Clayton Shields

Personal information
- Born: March 28, 1976 (age 50)
- Listed height: 6 ft 8 in (2.03 m)
- Listed weight: 210 lb (95 kg)

Career information
- High school: Lee (Baytown, Texas)
- College: New Mexico (1994–1998)
- NBA draft: 1998: undrafted
- Position: Small forward

Career history
- 1999–2000: Athlon Leper

Career highlights
- WAC Co-Player of the Year (1998); First-team All-WAC (1998);

= Clayton Shields =

American basketball player and coach

Clayton Shields (born March 28, 1976) is a retired American basketball player. He was named Western Athletic Conference co-Player of the Year at the University of New Mexico and played professionally in six countries.

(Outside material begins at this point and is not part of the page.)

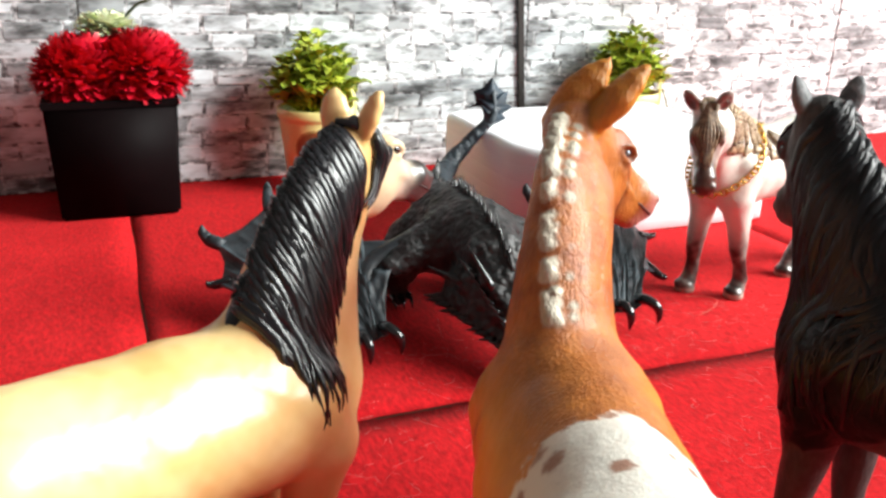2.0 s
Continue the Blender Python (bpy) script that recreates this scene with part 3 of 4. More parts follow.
class Horse:
    """A standing toy horse. Local frame: x ahead, y to its left, z up, centimetres, origin between the fore hooves."""

    def __init__(self, base, heading, mid, girth, poll, nose, ear_l, ear_r, crest, under, wide, stance=6.3, legs=((0, 0), (0, 0), (0, 0), (0, 0)), croup=0.25, chest=1.0, lug=1.0, eye_size=0.050, eye_lift=0.03, dish=0.0):
        self.lug, self.eye_size, self.eye_lift, self.dish = lug, eye_size, eye_lift, dish
        self.base, self.turn = base, heading
        self.ahead = np.array([math.cos(radians(heading)), math.sin(radians(heading))])
        self.left = np.array([-self.ahead[1], self.ahead[0]])
        self.s = Sculpt()
        self.P, self.N = np.array(poll, float), np.array(nose, float)
        self.EL, self.ER = self.loc(ear_l), self.loc(ear_r)
        self.extra, self.queue, self.ruffle, self.nostril = [], [], None, 4
        self.body(mid, girth, stance, legs, croup, chest)
        self.neck(crest, under, wide)
        self.head()

    def loc(self, p):
        q = np.array(p[:2], float) - self.base
        return np.array([q @ self.ahead, q @ self.left, p[2]])

    def body(self, m, g, st, legs, croup, chest):
        """m: the height of the barrel's middle, g: its radius."""
        s = self.s
        c = s.cone
        f = ((0, 1, 0), 1.10)
        c((0.35 * chest, 0, m - 0.1), (-0.5, 0, m), 0.86 * g, g, 0.4, flat=f)
        c((-0.9, 0, m), (-st * 0.66, 0, m + 0.02), 0.97 * g, 1.0 * g, 0.4, flat=((0, 1, 0), 1.02))
        c((-0.6, 0, m + g - 0.62), (-2.2, 0, m + g - 0.72), 0.62, 0.7, 0.6)
        c((-2.2, 0, m + g - 0.74), (-st * 0.85, 0, m + g - 0.78 + croup), 0.72, 0.9, 0.6)
        s.twin((-st * 0.84, 0.50, m + g - 1.08 + croup), (-st * 1.04, 0.62, m + g - 1.45 + croup), 0.98, 0.98, 0.45)
        s.twin((-st * 1.0, 0.62, m + 0.05), (-st * 1.0, 0.78, m - 1.15), 1.15, 0.85, 0.5)
        s.twin((0.0, 0.66, m + 0.25), (0.30, 0.74, m - 0.75), 0.90, 0.78, 0.2)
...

Shields, a 6'8 small forward from Baytown, Texas, played college basketball at New Mexico from 1994 to 1998. As a freshman, Shields cracked the starting lineup and averaged 10.5 points and 4.8 rebounds per game, making the Western Athletic Conference (WAC) all-newcomer team. Shields would start for his remaining three years, scoring 1,837 points (14.4 per game) and collecting 758 rebounds (5.9 per game) for his career. As a senior in 1997–98, Shields was named co-WAC player of the year with Texas Christian's Lee Nailon, after averaging 16.7 points and 6.8 rebounds and leading the Lobos to the 1998 NCAA Tournament.

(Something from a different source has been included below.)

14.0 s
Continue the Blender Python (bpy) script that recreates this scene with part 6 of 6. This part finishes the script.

After graduating from New Mexico, Shields played professionally in Italy, Cyprus, Belgium, Portugal and Australia, as well as in the United States. He later returned to the state of New Mexico as the coach of the Gallup Talons.American Basketball Association's Gallup Talons.

Since the end of his playing and coaching career, Shields has pursued a career in law enforcement, serving since 2010 as a criminal investigator in the District Attorney's office in Dallas County, Texas.